If so, you can (as a legitimate unprivileged user of a system with read/write access to an otherwise encrypted database) simply swap records around and the application will happily decrypt them for you.
The application that performs the decryption is the deputy, and it is vulnerable to confusion.
However, this requires that all fields use the same symmetric key. One mitigation strategy is to derive a per-row or per-field key. Another is to properly use an AEAD mode.
AEAD Saves the Day
The context of a message is often important in decisions concerning whether or not it should be decrypted.
To that end, we don’t have many generic AE constructions that aren’t also AEAD constructions: Authenticated Encryption with Associated Data.
To protect against confusion, simply include the relevant context (i.e. database primary key and/or field name) as the Additional Associated Data parameter when encrypting or decrypting the record.

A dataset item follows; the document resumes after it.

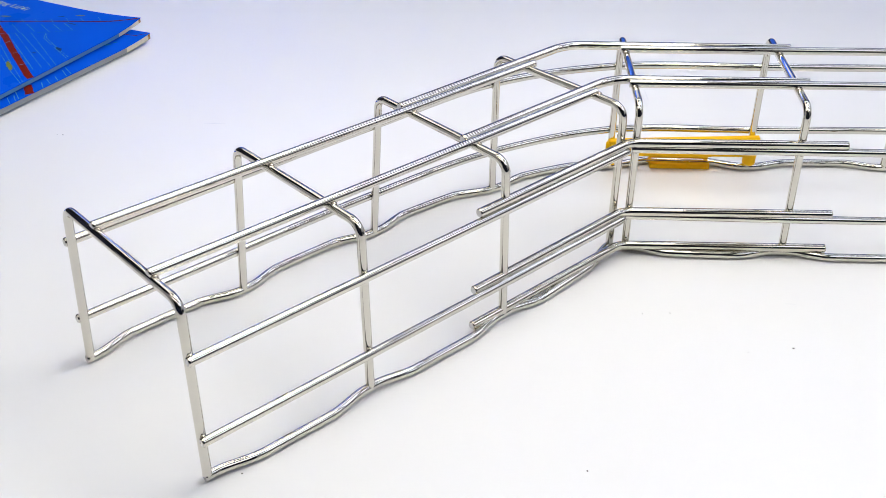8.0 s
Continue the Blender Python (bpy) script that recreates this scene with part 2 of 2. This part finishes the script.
for lx, light in ((-2.4, ADDED_FLOOR_GLOW), (-0.8, ADDED_FLOOR_GLOW), (0.8, ADDED_FLOOR_GLOW_STRONG), (2.4, ADDED_FLOOR_GLOW_STRONG)):
    added_floor_light(lx, light)


def pendant_light(x, y, z, w, d):
    """A flat framed panel hung low over the table on two cords."""
    lamp = thing("pendant_light", "white framed light panel hung low over the table", "pendant light", at=(x, y, z))
    bm = bmesh.new()
    for a, b, c, e in ((-w / 2, -d / 2, w / 2, -d / 2 + 0.02), (-w / 2, d / 2 - 0.02, w / 2, d / 2),
                       (-w / 2, -d / 2 + 0.02, -w / 2 + 0.02, d / 2 - 0.02), (w / 2 - 0.02, -d / 2 + 0.02, w / 2, d / 2 - 0.02)):
        q = box(a, b, 0.0, c, e, 0.03)
        me = bpy.data.meshes.new("tmp")
        q.to_mesh(me)
        q.free()
        bm.from_mesh(me)
        bpy.data.meshes.remove(me)
    part("frame", bm, LAMP_FRAME, lamp)
    part("back_plate", box(-w / 2, -d / 2, 0.0305, w / 2, d / 2, 0.036), LAMP_FRAME, lamp)
    part("diffuser", box(-w / 2 + 0.021, -d / 2 + 0.021, 0.004, w / 2 - 0.021, d / 2 - 0.021, 0.012), PENDANT_GLOW, lamp)
    for sx in (-1, 1):
        mesh_object("cord", *tube([(sx * w * 0.3, 0, 0.036), (sx * w * 0.3, 0, 0.9), (sx * w * 0.3, 0, CEIL_Z - z)], 0.002, 8)[:2], LAMP_FRAME, lamp)


pendant_light(0.0, -0.01, 0.75, 0.38, 0.32)

# ---- tables ----


def table(x0, x1, y0, y1, label):
    t = thing("table", label, "table", at=((x0 + x1) / 2, (y0 + y1) / 2, FLOOR_Z))
    w, d = (x1 - x0) / 2, (y1 - y0) / 2
    part("tabletop", box(-w, -d, 0.75 - 0.028, w, d, 0.75, 0.0015), TABLE_WHITE, t)
    for sx in (-1, 1):
        for sy in (-1, 1):
            cx, cy = sx * (w - 0.06), sy * (d - 0.06)
            part("leg", box(cx - 0.025, cy - 0.025, 0, cx + 0.025, cy + 0.025, 0.7225, 0.003), TABLE_EDGE, t)
    return t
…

If an attacker tries to fiddle with these values, they will simply fail to decrypt even though the ciphertext is valid.
Invisible Salamanders
Much has been written about the Invisible Salamanders problem, so I’ll be brief: It’s easy to, when using fast MAC algorithms like GHASH and Poly1305, construct a situation wherein:
If your intuition for how message authenticators work is “HMAC but fast”, this is astonishing. On the decrypt path, if you can trick multiple parties into using different keys ( for you,
for them), you can trick them into decrypting very different plaintexts without any clue that anything is amiss.

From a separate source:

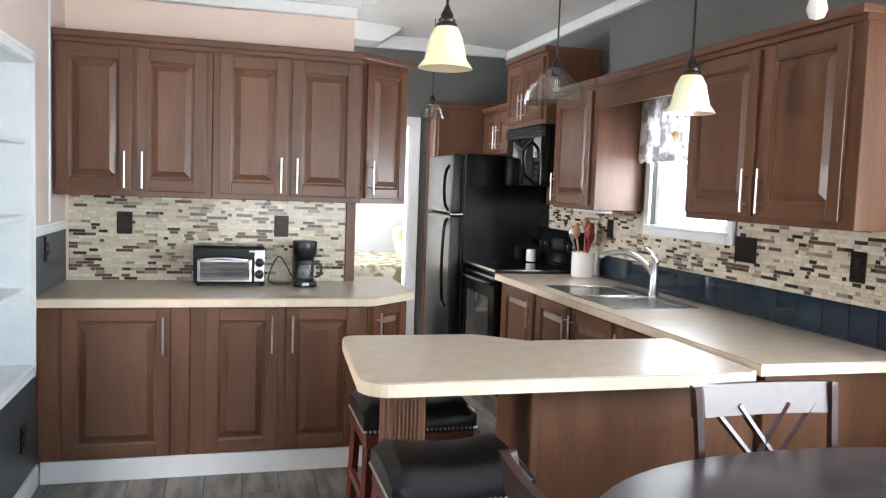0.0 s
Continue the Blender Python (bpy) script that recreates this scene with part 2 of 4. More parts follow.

There are several papers that discuss mitigating this risk, but it almost always involves somehow publishing a commitment of (at least) the key alongside the ciphertext. Any collision-resistant hash function of sufficient length and security can fulfill this purpose.
For example: If you’re using a Key Derivation Function in your protocol, you might include one more KDF output with a static “info” parameter. On the decrypt path, you would recalculate this from the input key material and compare it with that’s stored (in constant-time!) before proceeding with the normal decrypt procedure.
Towards Lucid Deputies
If you’re designing a system that stores encrypted data, and you intend to protect against the types of Confused Deputy attacks described above, there is a hidden trap that you can fall into one of two ways.
- If your mitigation strategy involves deriving a distinct key per record (or per field on a record) from one input key
- If you’re building a multi-tenant data warehouse where every customer’s data is encrypted under a per-customer key
(There are some variations of the above scenario that might also be valid, but those are the two primary ones.)
If you’re using a standard AEAD mode in such a setup (wherein multiple keys are used), and you aren’t including key-commitment in your protocol design, you’re almost certainly prone to Invisible Salamanders.
The entire reason the Invisible Salamanders attack works is because AEAD modes were designed for the key to be held constant (and secret!) while the nonce, AAD, and plaintext/ciphertext are variable. By making the key variable (and especially by making it attacker-influenced), you’ve exited the scope of the security properties of the algorithms.
AEAD modes are only vulnerable when the key varies.
The moment you make your key variable, and you’re only using a naked AEAD mode without any additional overhead? Invisible salamanders.
Should We Worry?
The good news: Exploiting this without access to the raw key material isn’t trivial (especially if you use AES-GCM-SIV).
Even better news: Exploiting this often results in garbage plaintext rather than anything meaningful, which more often leads to errors and crashes than code execution.
However, it’s still something your cryptographer should keep in mind when you consult them about your encrypted data storage designs.
(You do have a cryptographer on your payroll, don’t you?)